Last year I attended a class at a yeshiva in a very observant section of Jerusalem. As a married woman, I wore a hat out of respect for the community’s observance. After the class, while waiting several blocks away at a bus stop, I took the hat off. Two male yeshiva students sitting nearby almost passed out. For them, to see a married woman uncover her hair in public was inconceivable. For me, when not in class, it was just a hat.

In Orthodox circles, married women wear scarves, berets, hats, or wigs as a sign of their married status. And yet for me—a non-Orthodox woman grounded in tradition—these coverings were not the solution. I realized I needed something that is consistent with Jewish law, yet does not define me as Orthodox. I needed to find something “in between.”
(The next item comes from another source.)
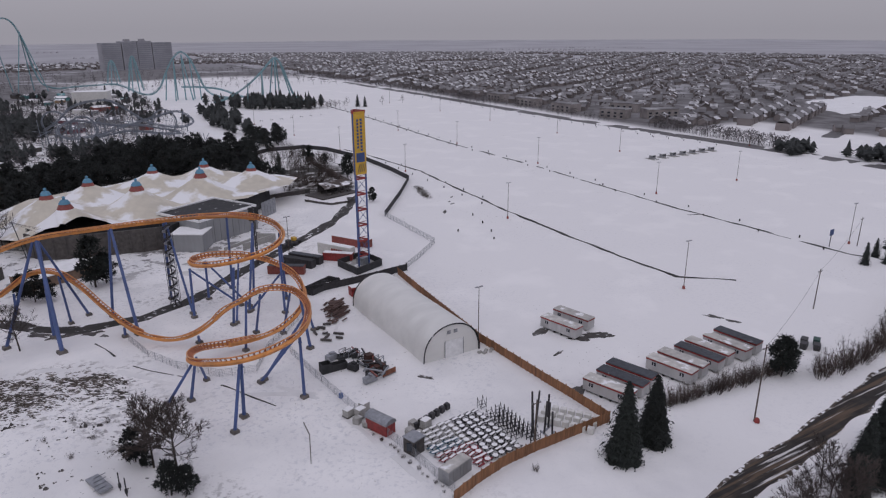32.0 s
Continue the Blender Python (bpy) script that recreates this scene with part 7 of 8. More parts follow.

The Talmud states that “the sight of a woman’s hair constitutes an erotic stimulus,” and “Jewish women, married or not, should not walk in the marketplace with their hair uncovered.” I see covering my head—not my hair—as a sign of Jewish identity, as a symbol of humility in the presence of God. (This tradition for men, and now for many women, is rooted in the clothing of the Temple priesthood.)

I live my life engaged with the Jewish community at work and at home. Everything I do has an aspect of holiness, whether I am listening to phone messages about an upcoming event, talking to a new member of our community, adding a synagogue program to the Community Calendar or leading Torah study. If I were a man, I would wear a kippah while I did all of these things. As a woman, I want to illustrate my connection with holiness on a daily basis. In a time when many Jews’ affiliation with Judaism is considered a cultural one, I want it known that my identity is based on a spiritual connection.

Ten years ago I was asked, for the first time, to be a Torah reader in public. My father gave me his tallit (a prayer shawl) to wear, but I didn’t feel comfortable wearing a kippah, which to me has a stronger gender association than a tallit. Since then, I have read from the Torah in public many times, and I feel “underdressed” in just a tallit. The synagogue I attend is a cross between Conservative and Reform. The men who read Torah wear both a tallit and a kippah, so how, in an egalitarian setting, can a woman not wear both also? And yet I am not interested in claiming the kippah, which to me is a man’s head covering.

What works for me? I choose to wear hand-painted headbands with familiar text passages on them: “la’asok b’divrei Torah” (“to interact with the words of Torah”) or “etz chaim hee” (“it is a tree of life”) or “v’col netivoteha shalom” (“and all Her paths are peace”). The band shows respect for the traditional community yet conveys that I am not traditionally Orthodox; it reclaims the traditional form of showing my married status; it has a clearly identifiable Jewish form; and it covers my head when I read Torah.

Today the lines between the Jewish movements blur in many ways. Some Reform Jews wear kippot and keep a kosher home. In the Orthodox world more and more women are studying texts, a traditionally male domain. I think of myself as part of a growing number of those who return to tradition but need to have it speak to the issues and conditions of the modern world. I am more knowledgeable and involved in more ritual than my parents. Through this process of thinking about head covering, I am taking myself and my family, and perhaps even my community, on a journey of return.

Jamie Hackel Hyams is the Community Programs Director for the Center for Jewish Living and Learning of the Jewish Federation of the Greater East Bay.